**Exercise description**. Please quote exactly the lines below from the line containing "finishes the script." to the line containing "8), IVORY, sp)", both lines included, and nothing else.

**Dataset excerpts**.
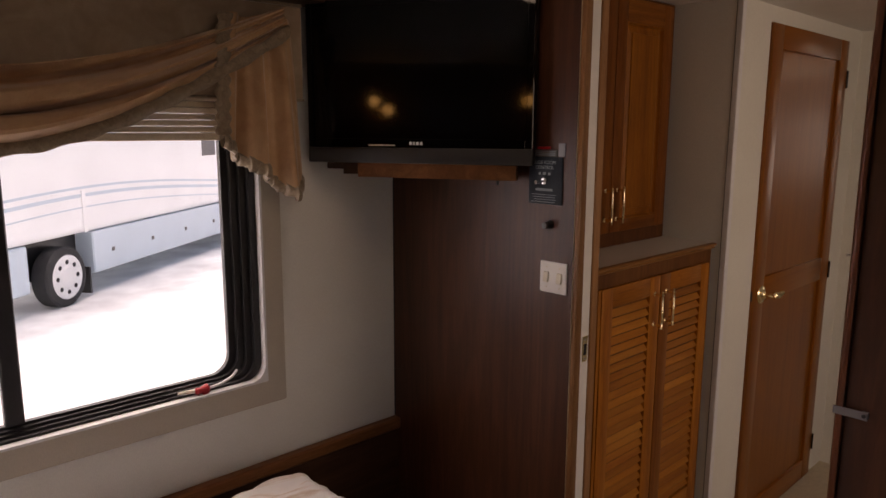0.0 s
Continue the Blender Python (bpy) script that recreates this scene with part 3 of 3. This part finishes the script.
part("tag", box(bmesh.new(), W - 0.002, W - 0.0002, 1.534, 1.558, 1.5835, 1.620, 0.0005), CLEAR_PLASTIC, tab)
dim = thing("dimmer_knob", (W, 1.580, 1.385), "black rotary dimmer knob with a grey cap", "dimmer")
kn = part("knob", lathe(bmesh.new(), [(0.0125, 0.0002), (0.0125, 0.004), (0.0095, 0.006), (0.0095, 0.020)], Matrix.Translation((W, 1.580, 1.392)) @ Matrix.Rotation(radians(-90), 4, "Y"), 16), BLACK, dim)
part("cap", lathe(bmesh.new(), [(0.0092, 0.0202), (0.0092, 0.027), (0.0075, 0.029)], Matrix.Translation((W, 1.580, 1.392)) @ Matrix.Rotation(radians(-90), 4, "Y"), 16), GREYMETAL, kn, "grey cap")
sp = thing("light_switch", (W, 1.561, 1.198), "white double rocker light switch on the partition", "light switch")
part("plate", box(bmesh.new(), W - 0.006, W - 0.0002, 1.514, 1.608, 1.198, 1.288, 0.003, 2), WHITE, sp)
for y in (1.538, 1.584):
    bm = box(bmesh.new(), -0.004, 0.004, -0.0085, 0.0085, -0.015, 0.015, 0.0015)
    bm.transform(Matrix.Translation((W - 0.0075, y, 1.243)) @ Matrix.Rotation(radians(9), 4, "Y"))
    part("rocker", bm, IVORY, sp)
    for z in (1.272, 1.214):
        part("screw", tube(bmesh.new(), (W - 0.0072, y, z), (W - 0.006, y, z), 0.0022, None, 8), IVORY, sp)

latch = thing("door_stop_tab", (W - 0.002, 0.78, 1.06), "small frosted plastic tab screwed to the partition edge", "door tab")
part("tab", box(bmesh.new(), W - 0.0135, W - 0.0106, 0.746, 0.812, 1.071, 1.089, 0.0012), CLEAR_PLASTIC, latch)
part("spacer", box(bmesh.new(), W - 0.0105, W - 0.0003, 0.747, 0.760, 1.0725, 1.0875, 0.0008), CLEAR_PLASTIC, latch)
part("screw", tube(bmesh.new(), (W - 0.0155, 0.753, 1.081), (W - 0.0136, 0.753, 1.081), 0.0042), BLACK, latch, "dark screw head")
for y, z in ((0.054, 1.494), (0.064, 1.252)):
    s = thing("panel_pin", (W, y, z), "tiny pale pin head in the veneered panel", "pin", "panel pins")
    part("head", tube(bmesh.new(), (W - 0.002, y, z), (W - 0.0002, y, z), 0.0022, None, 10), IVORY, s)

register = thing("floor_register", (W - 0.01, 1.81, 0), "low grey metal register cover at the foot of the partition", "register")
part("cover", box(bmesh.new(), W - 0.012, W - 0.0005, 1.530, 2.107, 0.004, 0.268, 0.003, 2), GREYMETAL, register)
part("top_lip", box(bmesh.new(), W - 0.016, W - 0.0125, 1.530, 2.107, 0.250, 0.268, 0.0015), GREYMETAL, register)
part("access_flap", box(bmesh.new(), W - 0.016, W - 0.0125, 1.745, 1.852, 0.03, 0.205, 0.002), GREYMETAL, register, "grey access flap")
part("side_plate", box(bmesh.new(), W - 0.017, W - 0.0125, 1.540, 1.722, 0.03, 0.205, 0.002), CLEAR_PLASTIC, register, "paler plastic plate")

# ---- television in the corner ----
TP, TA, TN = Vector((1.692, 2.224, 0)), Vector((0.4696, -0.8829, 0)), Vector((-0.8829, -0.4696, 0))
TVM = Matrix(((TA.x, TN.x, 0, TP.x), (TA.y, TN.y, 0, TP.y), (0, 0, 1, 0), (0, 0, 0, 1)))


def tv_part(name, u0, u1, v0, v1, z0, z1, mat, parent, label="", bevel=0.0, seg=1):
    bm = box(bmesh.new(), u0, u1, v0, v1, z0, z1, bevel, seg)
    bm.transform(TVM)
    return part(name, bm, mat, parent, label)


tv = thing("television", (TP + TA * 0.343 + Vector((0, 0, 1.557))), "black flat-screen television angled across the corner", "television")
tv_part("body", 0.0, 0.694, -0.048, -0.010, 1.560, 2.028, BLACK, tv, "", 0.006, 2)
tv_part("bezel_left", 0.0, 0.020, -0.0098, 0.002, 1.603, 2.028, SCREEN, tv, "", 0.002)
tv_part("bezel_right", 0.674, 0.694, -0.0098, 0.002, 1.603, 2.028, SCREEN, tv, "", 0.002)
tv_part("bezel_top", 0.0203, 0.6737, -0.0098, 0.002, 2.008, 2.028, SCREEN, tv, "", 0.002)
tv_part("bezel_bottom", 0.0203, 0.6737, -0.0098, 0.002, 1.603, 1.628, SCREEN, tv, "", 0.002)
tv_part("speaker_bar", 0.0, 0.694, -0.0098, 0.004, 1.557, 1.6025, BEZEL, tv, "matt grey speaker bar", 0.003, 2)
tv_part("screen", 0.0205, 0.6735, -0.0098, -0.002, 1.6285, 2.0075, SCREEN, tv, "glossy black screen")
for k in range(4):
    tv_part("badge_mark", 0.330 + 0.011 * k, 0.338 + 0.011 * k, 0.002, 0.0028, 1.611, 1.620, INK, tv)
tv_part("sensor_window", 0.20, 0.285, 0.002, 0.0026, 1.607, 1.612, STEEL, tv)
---
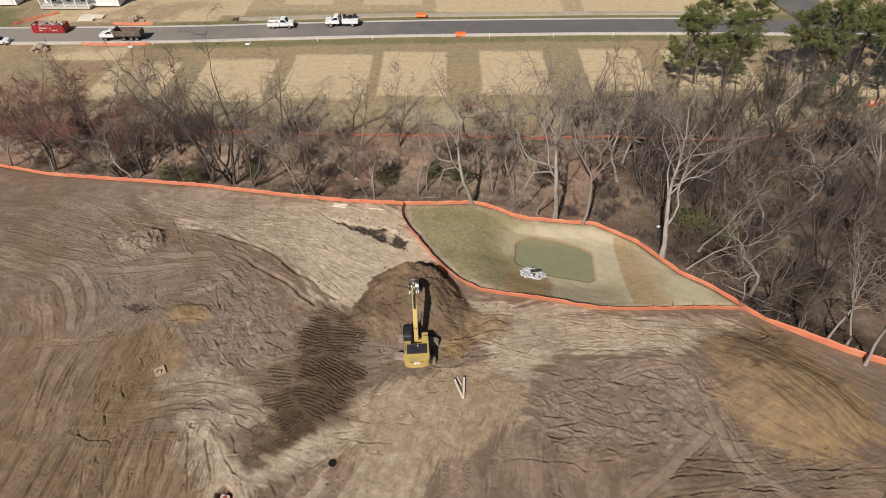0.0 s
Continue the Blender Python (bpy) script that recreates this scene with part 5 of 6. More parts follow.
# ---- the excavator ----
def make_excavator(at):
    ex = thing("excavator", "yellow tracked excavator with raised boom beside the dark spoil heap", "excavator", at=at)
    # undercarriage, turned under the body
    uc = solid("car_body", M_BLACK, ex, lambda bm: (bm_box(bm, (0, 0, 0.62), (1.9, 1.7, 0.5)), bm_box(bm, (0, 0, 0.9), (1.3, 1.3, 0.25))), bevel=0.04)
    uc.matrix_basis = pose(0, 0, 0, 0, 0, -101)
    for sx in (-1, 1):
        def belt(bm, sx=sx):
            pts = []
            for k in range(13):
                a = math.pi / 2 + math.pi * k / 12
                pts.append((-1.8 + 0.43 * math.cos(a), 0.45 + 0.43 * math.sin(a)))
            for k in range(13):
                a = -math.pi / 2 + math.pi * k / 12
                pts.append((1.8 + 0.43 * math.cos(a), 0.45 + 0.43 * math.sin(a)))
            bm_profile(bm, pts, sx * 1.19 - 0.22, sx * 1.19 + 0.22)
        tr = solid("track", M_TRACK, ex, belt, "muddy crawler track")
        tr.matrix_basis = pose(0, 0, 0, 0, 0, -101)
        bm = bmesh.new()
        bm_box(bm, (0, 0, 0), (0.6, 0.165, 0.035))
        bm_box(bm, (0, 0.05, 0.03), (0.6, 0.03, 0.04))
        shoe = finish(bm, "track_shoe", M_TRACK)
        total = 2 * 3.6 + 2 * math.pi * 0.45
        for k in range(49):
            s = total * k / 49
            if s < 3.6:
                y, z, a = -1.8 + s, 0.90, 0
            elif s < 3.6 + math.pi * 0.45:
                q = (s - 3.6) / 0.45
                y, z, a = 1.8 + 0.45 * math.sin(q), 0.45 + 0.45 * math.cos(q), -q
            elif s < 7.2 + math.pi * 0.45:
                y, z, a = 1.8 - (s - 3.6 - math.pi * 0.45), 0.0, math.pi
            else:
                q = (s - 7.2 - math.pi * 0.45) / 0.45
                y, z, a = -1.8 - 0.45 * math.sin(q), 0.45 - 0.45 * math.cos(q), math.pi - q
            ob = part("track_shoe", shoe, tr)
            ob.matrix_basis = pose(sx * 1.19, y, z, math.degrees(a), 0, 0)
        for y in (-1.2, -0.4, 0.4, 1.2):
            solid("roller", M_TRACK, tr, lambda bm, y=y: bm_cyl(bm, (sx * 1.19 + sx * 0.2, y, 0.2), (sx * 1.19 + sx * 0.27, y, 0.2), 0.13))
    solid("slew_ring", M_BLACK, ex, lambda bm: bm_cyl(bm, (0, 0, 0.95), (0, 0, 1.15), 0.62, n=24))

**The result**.
Continue the Blender Python (bpy) script that recreates this scene with part 3 of 3. This part finishes the script.
part("tag", box(bmesh.new(), W - 0.002, W - 0.0002, 1.534, 1.558, 1.5835, 1.620, 0.0005), CLEAR_PLASTIC, tab)
dim = thing("dimmer_knob", (W, 1.580, 1.385), "black rotary dimmer knob with a grey cap", "dimmer")
kn = part("knob", lathe(bmesh.new(), [(0.0125, 0.0002), (0.0125, 0.004), (0.0095, 0.006), (0.0095, 0.020)], Matrix.Translation((W, 1.580, 1.392)) @ Matrix.Rotation(radians(-90), 4, "Y"), 16), BLACK, dim)
part("cap", lathe(bmesh.new(), [(0.0092, 0.0202), (0.0092, 0.027), (0.0075, 0.029)], Matrix.Translation((W, 1.580, 1.392)) @ Matrix.Rotation(radians(-90), 4, "Y"), 16), GREYMETAL, kn, "grey cap")
sp = thing("light_switch", (W, 1.561, 1.198), "white double rocker light switch on the partition", "light switch")
part("plate", box(bmesh.new(), W - 0.006, W - 0.0002, 1.514, 1.608, 1.198, 1.288, 0.003, 2), WHITE, sp)
for y in (1.538, 1.584):
    bm = box(bmesh.new(), -0.004, 0.004, -0.0085, 0.0085, -0.015, 0.015, 0.0015)
    bm.transform(Matrix.Translation((W - 0.0075, y, 1.243)) @ Matrix.Rotation(radians(9), 4, "Y"))
    part("rocker", bm, IVORY, sp)
    for z in (1.272, 1.214):
        part("screw", tube(bmesh.new(), (W - 0.0072, y, z), (W - 0.006, y, z), 0.0022, None, 8), IVORY, sp)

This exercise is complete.